Outras iniciativas pontuais aconteceram durante o século 20. Uma das mais importantes foi realizada durante a comemoração do quarto centenário da cidade de São Paulo, em 1954. A comissão que organizava o evento contratou um funcionário para fazer o levantamento da documentação sobre São Paulo no Arquivo Histórico Ultramarino.
O resultado do trabalho, que compreendeu mais de 5 mil documentos, foi publicado em 15 volumes da "Revista do Instituto Histórico e Geográfico". Mesmo assim, milhares de registros deixaram de ser inventariados.
Em 1980, o CNPq (Conselho Nacional de Desenvolvimento Científico e Tecnológico) também deu a largada em um programa para a identificação dos documentos referentes a Minas Gerais que se encontravam em Lisboa. "Essa iniciativa foi uma experiência piloto para o Projeto Resgate", afirma Jobson Arruda.
Ano 2000
A partir do próximo ano, todo o material catalogado pelo Projeto Resgate estará acessível em CD-ROM. Cópias dos CDs serão distribuídas a universidades e órgãos de pesquisa de cada estado.

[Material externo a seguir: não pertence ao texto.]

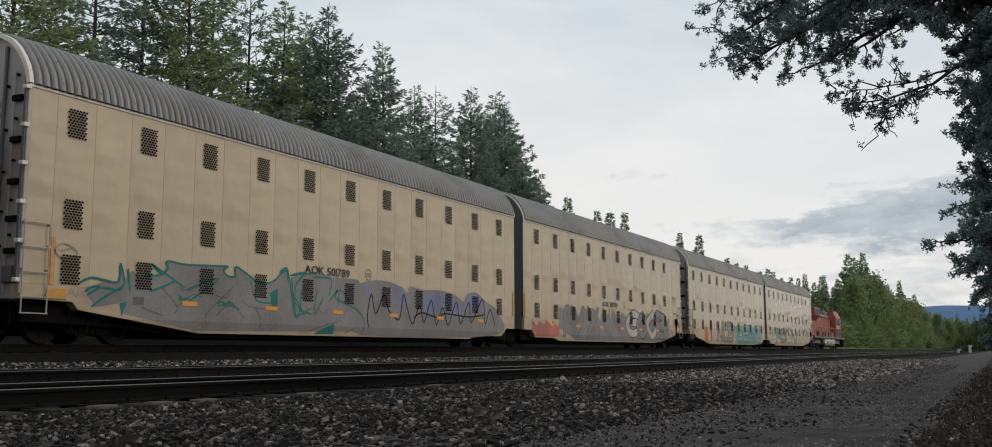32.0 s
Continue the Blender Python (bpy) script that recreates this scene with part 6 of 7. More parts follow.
strokes(8, [[(0.7, 1.94), (0.97, 1.75), (1.27, 1.9), (1, 2.05), (0.8, 1.99), (0.74, 1.81)], [(0.86, 1.91), (1.16, 1.98)], [(0.97, 1.04), (1.02, 1.17), (1.09, 1.03)], [(1.12, 1.06), (1.16, 1.2), (1.28, 1.05), (1.35, 1.18), (1.46, 1.08)]], 0.03, P["ghost"], 5, label="faded lilac tag")
shape(8, [(10.64, 1.77), (11.68, 2.02), (12.8, 1.96), (13.45, 1.74), (13.57, 1.94), (14.37, 1.89), (15.55, 1.92), (16.39, 1.82), (17, 1.63), (17.26, 1.9), (17.87, 1.97), (18.57, 1.71), (19.51, 1.38), (19.42, 0.55), (11.08, 0.44), (11.12, 1.04), (10.7, 1.31)], P["silver"], None, 0, 1.2, "grey graffiti field")
shape(8, [(10.66, 1.76), (11.31, 1.84), (11.39, 1.34), (10.77, 1.29)], P["lav"], None, 0, 1.5, "greyed lavender patch")
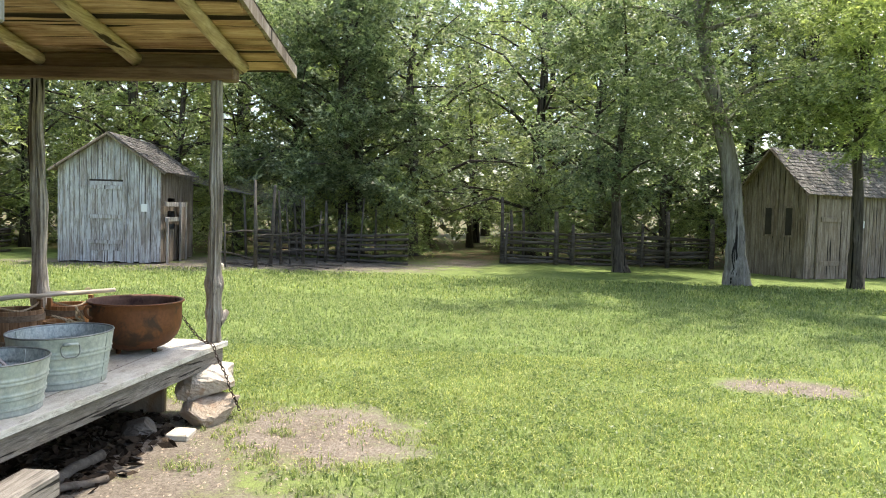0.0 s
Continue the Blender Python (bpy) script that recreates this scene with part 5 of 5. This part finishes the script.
hut = thing("outhouse", "small lean-to board hut with a dark doorway", "hut", m=pose(14.9, 15.9, -0.57, 0, 0, 4))
Mesh().add([(0, 0, 0), (0, 0.95, 0), (0, 0.95, 1.3), (0, 0, 1.95), (0.06, 0, 0), (0.06, 0.95, 0), (0.06, 0.95, 1.3), (0.06, 0, 1.95)], [(0, 1, 2, 3), (4, 5, 6, 7), (0, 1, 5, 4), (1, 2, 6, 5), (2, 3, 7, 6), (3, 0, 4, 7)]).obj("side_wall", m_shed, hut)
Mesh().box(1.1, 1.16, 0.0, 0.95, 0.0, 1.3, 0.01).obj("side_wall", m_shed, hut)
Mesh().box(0.06, 0.3, -0.04, 0.0, 0, 1.95, 0.01).obj("front_board", m_shed, hut)
Mesh().box(0.85, 1.16, -0.04, 0.0, 0, 1.95, 0.01).obj("front_board", m_shed, hut)
Mesh().box(0.305, 0.845, -0.04, 0.0, 1.6, 1.95, 0.01).obj("front_head", m_shed, hut)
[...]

Os microfilmes serão guardados na Biblioteca Nacional do Rio de Janeiro, além de arquivos dos estados.
O material também será comercializado. Os organizadores do projeto ainda pretendem disponibilizar a documentação na Internet. "Pretendemos organizar um grande banco de dados sobre os mais diversos aspectos do período colonial", afirma Esther. O balanço final dos trabalhos, por sua vez, acontecerá em 2000, durante um congresso internacional, programado para acontecer no Departamento de História da Universidade de São Paulo.
O Projeto Resgate, no entanto, ambiciona novos desafios. "Vamos dar continuidade ao trabalho em outros arquivos da Europa", diz Esther. Entre os acervos visados, estão a Torre do Tombo, também em Portugal, mais os arquivos da Espanha, Holanda e Itália, que guardam importantes documentos sobre a história brasileira.